= INSTRUCTIONS TO FOLLOW =
Only the lines from the start of the data through the line containing "return -27 +" should be written out, exactly as they are, with both ends included and the pictures left out.

= PROVIDED MATERIAL =
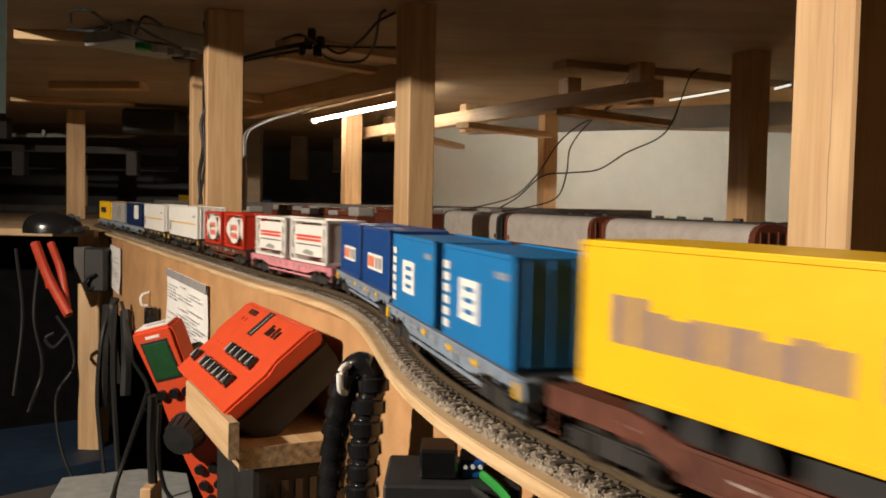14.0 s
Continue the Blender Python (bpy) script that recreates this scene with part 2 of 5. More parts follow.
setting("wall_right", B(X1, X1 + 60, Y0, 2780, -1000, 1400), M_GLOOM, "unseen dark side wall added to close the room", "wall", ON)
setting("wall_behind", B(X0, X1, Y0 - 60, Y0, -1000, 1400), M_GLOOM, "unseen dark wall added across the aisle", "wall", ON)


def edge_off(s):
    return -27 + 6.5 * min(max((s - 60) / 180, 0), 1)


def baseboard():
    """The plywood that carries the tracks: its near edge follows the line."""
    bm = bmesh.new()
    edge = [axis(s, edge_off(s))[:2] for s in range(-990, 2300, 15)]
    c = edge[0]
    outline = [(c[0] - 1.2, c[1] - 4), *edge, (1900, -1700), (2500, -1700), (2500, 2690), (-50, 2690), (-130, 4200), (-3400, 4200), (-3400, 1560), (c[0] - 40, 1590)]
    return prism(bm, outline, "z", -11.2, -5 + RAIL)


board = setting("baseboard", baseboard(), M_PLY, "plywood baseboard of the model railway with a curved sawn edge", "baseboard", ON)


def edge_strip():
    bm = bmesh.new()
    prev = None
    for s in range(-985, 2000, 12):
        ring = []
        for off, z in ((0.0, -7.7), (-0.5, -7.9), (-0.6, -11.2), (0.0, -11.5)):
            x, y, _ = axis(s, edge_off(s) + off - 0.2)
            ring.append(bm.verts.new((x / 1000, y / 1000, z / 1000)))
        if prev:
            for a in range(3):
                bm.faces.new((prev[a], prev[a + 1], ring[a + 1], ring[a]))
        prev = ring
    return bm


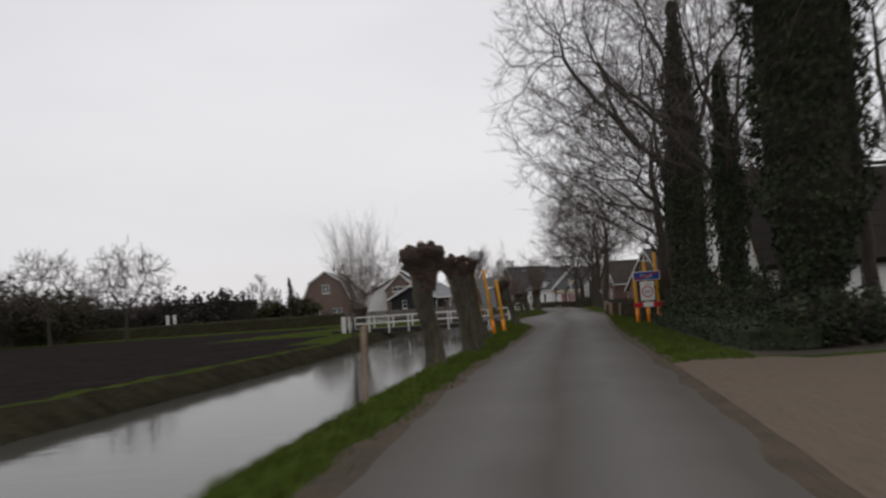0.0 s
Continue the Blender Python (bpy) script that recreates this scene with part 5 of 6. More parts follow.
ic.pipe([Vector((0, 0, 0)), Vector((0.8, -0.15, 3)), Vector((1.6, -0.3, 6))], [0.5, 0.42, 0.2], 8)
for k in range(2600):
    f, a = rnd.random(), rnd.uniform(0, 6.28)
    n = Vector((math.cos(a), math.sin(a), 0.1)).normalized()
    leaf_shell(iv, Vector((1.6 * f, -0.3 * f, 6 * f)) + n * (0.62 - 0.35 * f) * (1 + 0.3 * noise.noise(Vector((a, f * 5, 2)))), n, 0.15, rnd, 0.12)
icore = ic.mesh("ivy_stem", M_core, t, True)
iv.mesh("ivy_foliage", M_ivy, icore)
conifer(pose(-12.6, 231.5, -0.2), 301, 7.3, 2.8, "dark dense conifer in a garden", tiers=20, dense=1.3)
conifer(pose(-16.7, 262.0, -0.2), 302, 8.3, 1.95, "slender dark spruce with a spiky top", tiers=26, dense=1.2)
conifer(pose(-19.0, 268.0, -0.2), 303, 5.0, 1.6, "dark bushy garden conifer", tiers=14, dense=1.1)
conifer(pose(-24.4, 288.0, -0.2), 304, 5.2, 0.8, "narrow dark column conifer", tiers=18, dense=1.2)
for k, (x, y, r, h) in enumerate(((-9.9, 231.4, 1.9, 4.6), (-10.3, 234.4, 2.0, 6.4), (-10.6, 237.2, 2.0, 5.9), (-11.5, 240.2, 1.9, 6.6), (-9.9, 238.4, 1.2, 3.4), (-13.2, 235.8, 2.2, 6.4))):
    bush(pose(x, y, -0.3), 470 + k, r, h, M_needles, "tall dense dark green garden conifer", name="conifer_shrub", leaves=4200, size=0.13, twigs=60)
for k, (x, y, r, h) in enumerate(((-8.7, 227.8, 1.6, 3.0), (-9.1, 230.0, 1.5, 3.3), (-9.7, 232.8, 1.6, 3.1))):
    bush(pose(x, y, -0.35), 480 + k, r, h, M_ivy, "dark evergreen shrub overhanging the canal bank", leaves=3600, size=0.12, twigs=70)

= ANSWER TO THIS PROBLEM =
14.0 s
Continue the Blender Python (bpy) script that recreates this scene with part 2 of 5. More parts follow.
setting("wall_right", B(X1, X1 + 60, Y0, 2780, -1000, 1400), M_GLOOM, "unseen dark side wall added to close the room", "wall", ON)
setting("wall_behind", B(X0, X1, Y0 - 60, Y0, -1000, 1400), M_GLOOM, "unseen dark wall added across the aisle", "wall", ON)


def edge_off(s):
    return -27 + 6.5 * min(max((s - 60) / 180, 0), 1)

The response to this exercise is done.